Microsoft tells customers Windows 7 will ship in 2010
Microsoft has sent a letter to its customers telling them to expect Windows 7 in 2010.
The letter from senior vice president Bill Veghte says “our plan is to deliver Windows 7 approximately three years after the January 2007 general availability launch date of Windows Vista.”
The letter slightly contradicts Steve Ballmer’s declaration last month that Windows 7 would arrive in 2009, although Microsoft’s press office has steadfastly stuck to the “three years after Vista” line ever since Ballmer’s speech.
Veghte’s letter is the second indication in as many days that Microsoft is keen to clarify its roadmap. Yesterday, the company insisted that it would stick to its plans to withdraw Windows XP on 30 June, albeit with a series of notable exceptions and workarounds.
The new letter, which is entitled, “An Update on the Windows Roadmap,” says that “you have told us you want a more regular, predictable Windows release schedule,” prompting Microsoft’s decision to share the launch details with its customers.
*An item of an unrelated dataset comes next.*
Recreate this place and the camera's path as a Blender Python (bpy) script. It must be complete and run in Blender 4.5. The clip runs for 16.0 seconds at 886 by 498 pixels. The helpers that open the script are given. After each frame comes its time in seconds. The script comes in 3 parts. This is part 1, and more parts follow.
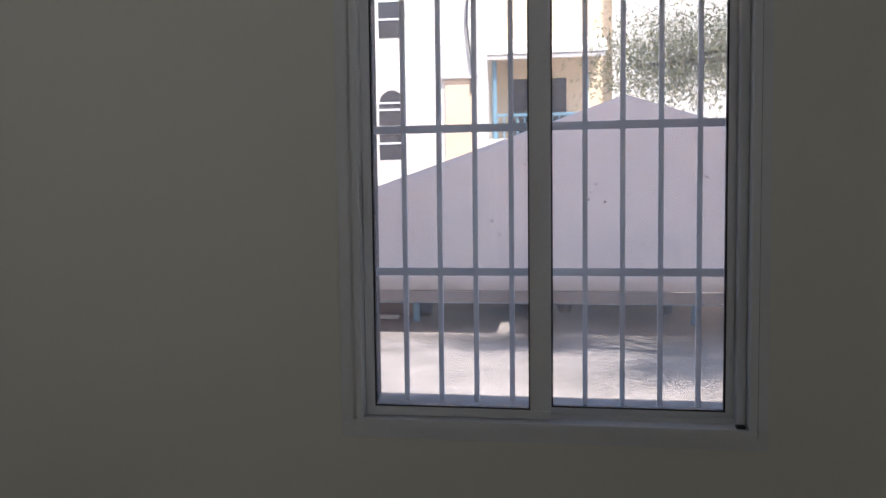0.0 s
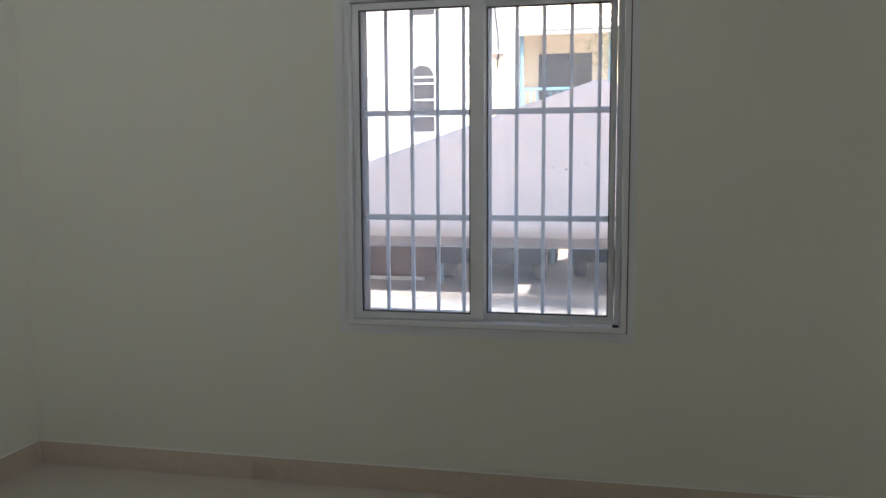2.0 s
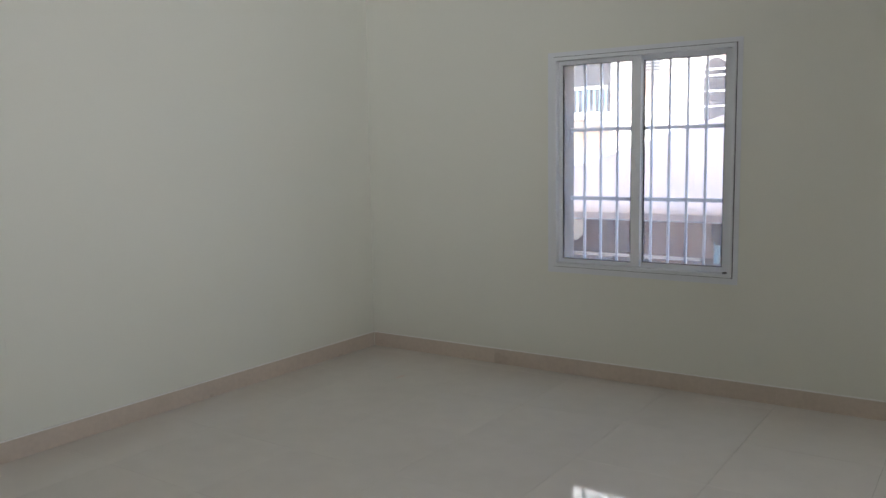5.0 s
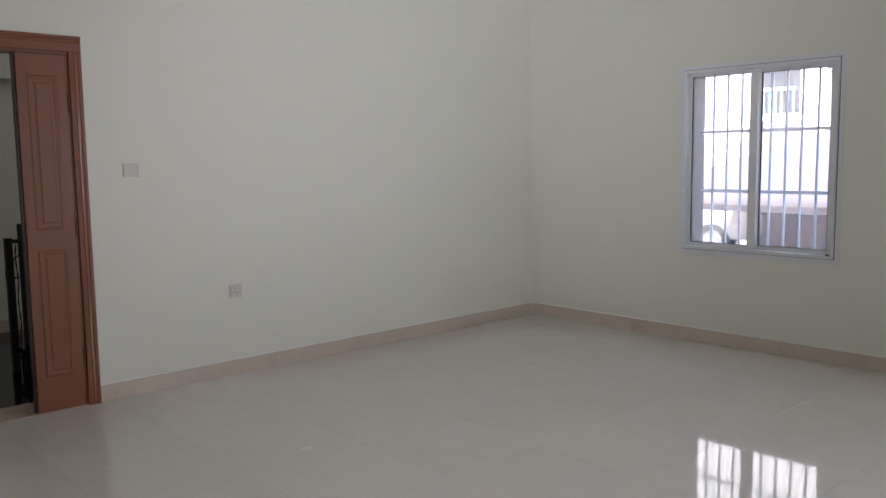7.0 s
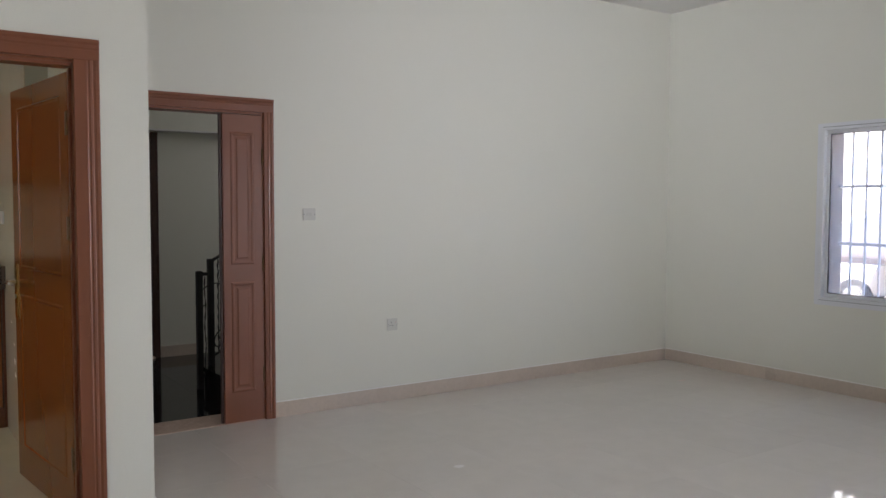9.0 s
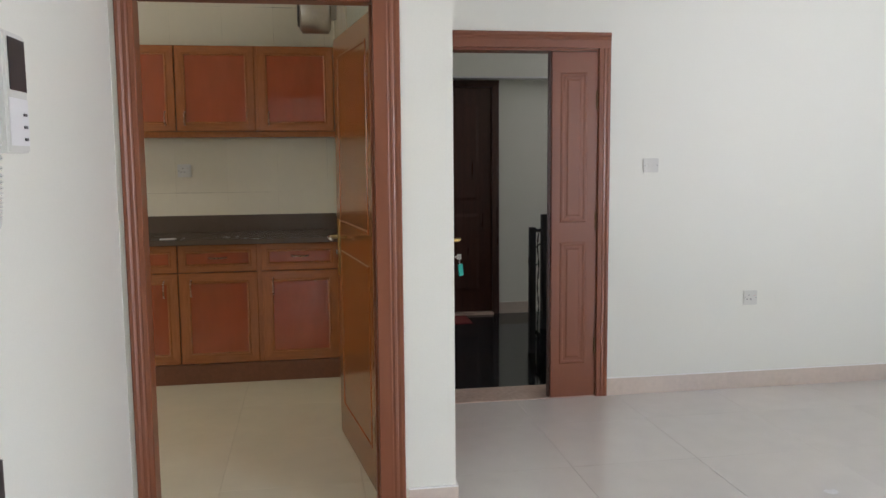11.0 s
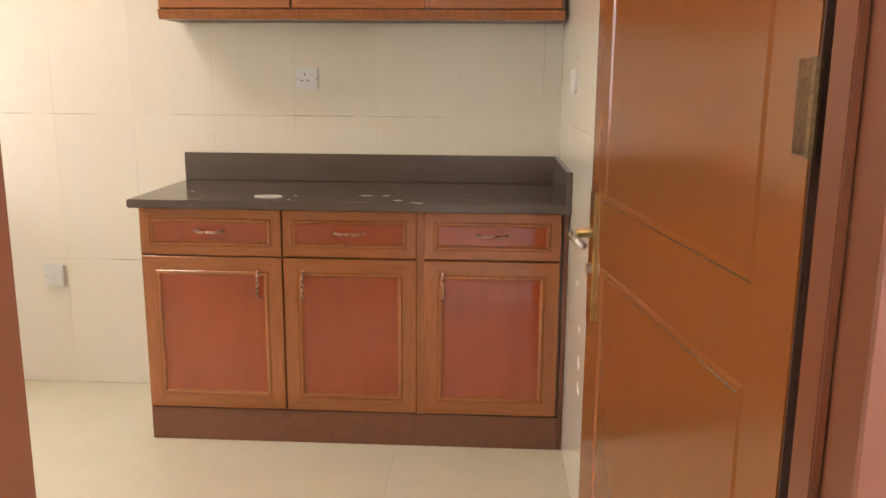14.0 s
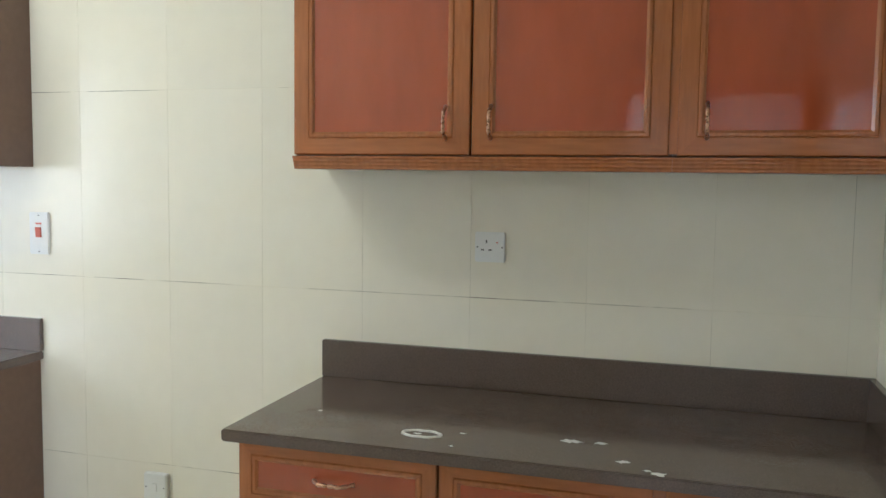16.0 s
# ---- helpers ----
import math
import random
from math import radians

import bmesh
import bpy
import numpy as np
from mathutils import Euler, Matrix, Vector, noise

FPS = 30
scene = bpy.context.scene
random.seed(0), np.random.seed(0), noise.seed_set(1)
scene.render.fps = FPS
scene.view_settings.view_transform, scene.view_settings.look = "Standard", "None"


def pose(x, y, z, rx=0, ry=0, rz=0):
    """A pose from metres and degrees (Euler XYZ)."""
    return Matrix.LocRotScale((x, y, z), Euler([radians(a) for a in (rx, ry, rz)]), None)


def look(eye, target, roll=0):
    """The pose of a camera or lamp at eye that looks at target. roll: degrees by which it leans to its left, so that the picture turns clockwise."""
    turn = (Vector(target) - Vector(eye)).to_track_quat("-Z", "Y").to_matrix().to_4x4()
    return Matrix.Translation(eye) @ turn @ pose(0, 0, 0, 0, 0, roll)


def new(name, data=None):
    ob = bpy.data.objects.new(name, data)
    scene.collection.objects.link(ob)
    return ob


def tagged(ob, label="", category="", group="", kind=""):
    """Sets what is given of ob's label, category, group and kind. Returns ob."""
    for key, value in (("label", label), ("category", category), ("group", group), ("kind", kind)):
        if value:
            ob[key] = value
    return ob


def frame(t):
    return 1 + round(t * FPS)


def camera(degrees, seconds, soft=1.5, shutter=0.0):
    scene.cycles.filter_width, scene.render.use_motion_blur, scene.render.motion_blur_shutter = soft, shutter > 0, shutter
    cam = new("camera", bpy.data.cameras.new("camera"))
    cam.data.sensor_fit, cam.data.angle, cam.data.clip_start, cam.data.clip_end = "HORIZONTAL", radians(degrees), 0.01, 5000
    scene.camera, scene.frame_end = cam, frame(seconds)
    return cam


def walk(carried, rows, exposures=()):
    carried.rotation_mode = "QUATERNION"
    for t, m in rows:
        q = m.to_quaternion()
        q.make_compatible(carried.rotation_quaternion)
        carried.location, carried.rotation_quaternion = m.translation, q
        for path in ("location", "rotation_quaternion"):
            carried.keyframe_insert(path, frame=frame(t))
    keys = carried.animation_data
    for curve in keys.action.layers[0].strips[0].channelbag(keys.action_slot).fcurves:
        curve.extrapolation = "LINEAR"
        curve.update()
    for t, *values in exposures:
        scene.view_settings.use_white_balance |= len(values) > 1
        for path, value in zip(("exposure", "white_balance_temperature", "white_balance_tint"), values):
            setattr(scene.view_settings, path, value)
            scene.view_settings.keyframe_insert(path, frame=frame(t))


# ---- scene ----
cam = camera(56.5, 16.0)

PATH = [
    (0, (2.114, -2.272, 1.352), (1.791, -0.303, 1.214), -0.7),
    (0.5, (2.145, -2.331, 1.353), (1.958, -0.344, 1.222), -0.3),
    (1, (2.276, -2.53, 1.337), (2.0, -0.553, 1.212), -1.0),
    (1.5, (2.434, -2.809, 1.328), (2.071, -0.848, 1.182), -0.4),
    (2, (2.549, -3.158, 1.333), (2.133, -1.213, 1.127), -0.3),
    (2.5, (2.718, -3.44, 1.33), (2.221, -1.514, 1.119), -0.5),
    (3, (2.902, -3.721, 1.325), (2.368, -1.804, 1.126), -0.8),
    (3.5, (3.088, -4.036, 1.329), (2.517, -2.128, 1.142), -0.7),
    (4, (3.334, -4.271, 1.34), (2.687, -2.388, 1.151), -0.1),
    (4.5, (3.583, -4.52, 1.345), (2.674, -2.749, 1.155), -0.8),
    (5, (3.806, -4.69, 1.412), (2.692, -3.045, 1.18), -0.9),
    (7.5, (4.927, -5.693, 1.363), (3.438, -4.372, 1.161), -1.0),
    (8, (5.026, -5.891, 1.351), (3.525, -4.583, 1.155), -1.1),
    (8.2, (5.052, -5.899, 1.379), (3.542, -4.603, 1.18), -0.7),
    (10.3, (4.927, -5.621, 1.405), (3.014, -5.038, 1.364), 0.8),
    (10.5, (4.799, -5.579, 1.423), (2.868, -5.069, 1.309), 0.5),
    (11, (4.479, -5.444, 1.39), (2.516, -5.128, 1.168), -0.5),
    (11.5, (4.104, -5.382, 1.364), (2.121, -5.343, 1.109), 0.4),
    (12, (3.712, -5.425, 1.335), (1.739, -5.476, 1.01), 0.3),
    (12.5, (3.285, -5.45, 1.319), (1.323, -5.519, 0.937), 0.8),
    (13, (2.865, -5.517, 1.332), (0.908, -5.57, 0.924), 1.1),
    (13.5, (2.498, -5.536, 1.305), (0.54, -5.572, 0.898), 0.4),
    (14, (2.101, -5.531, 1.317), (0.146, -5.638, 0.912), 0.4),
    (14.5, (1.703, -5.585, 1.331), (-0.247, -5.731, 0.911), 0.3),
    (15, (1.365, -5.577, 1.35), (-0.565, -5.898, 0.933), 0.1),
    (15.5, (1.146, -5.651, 1.447), (-0.77, -6.146, 1.158), 0.3),
    (16, (1.053, -5.735, 1.495), (-0.861, -6.293, 1.334), 0.8),
]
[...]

Microsoft also offers a veiled apology for the problems with Windows Vista. “You’ve also let us know you don’t want to face the kinds of incompatibility challenges with the next version of Windows you might have experienced early with Windows Vista,” Veghte adds. “As a result, our approach with Windows 7 is to build off the same core architecture as Windows Vista so the investments you and our partners have made in Windows Vista will continue to pay off with Windows 7. Our goal is to ensure the migration process from Windows Vista to Windows 7 is straightforward.”
That is, of course, assuming that customers make the move to Vista before the launch of Windows 7. Forrester Research recently issued a report claiming many businesses were planning to skip Vista altogether and wait for Windows 7. And given that Microsoft’s now confirmed Windows 7 is only 18 months away, even more might be tempted to wait.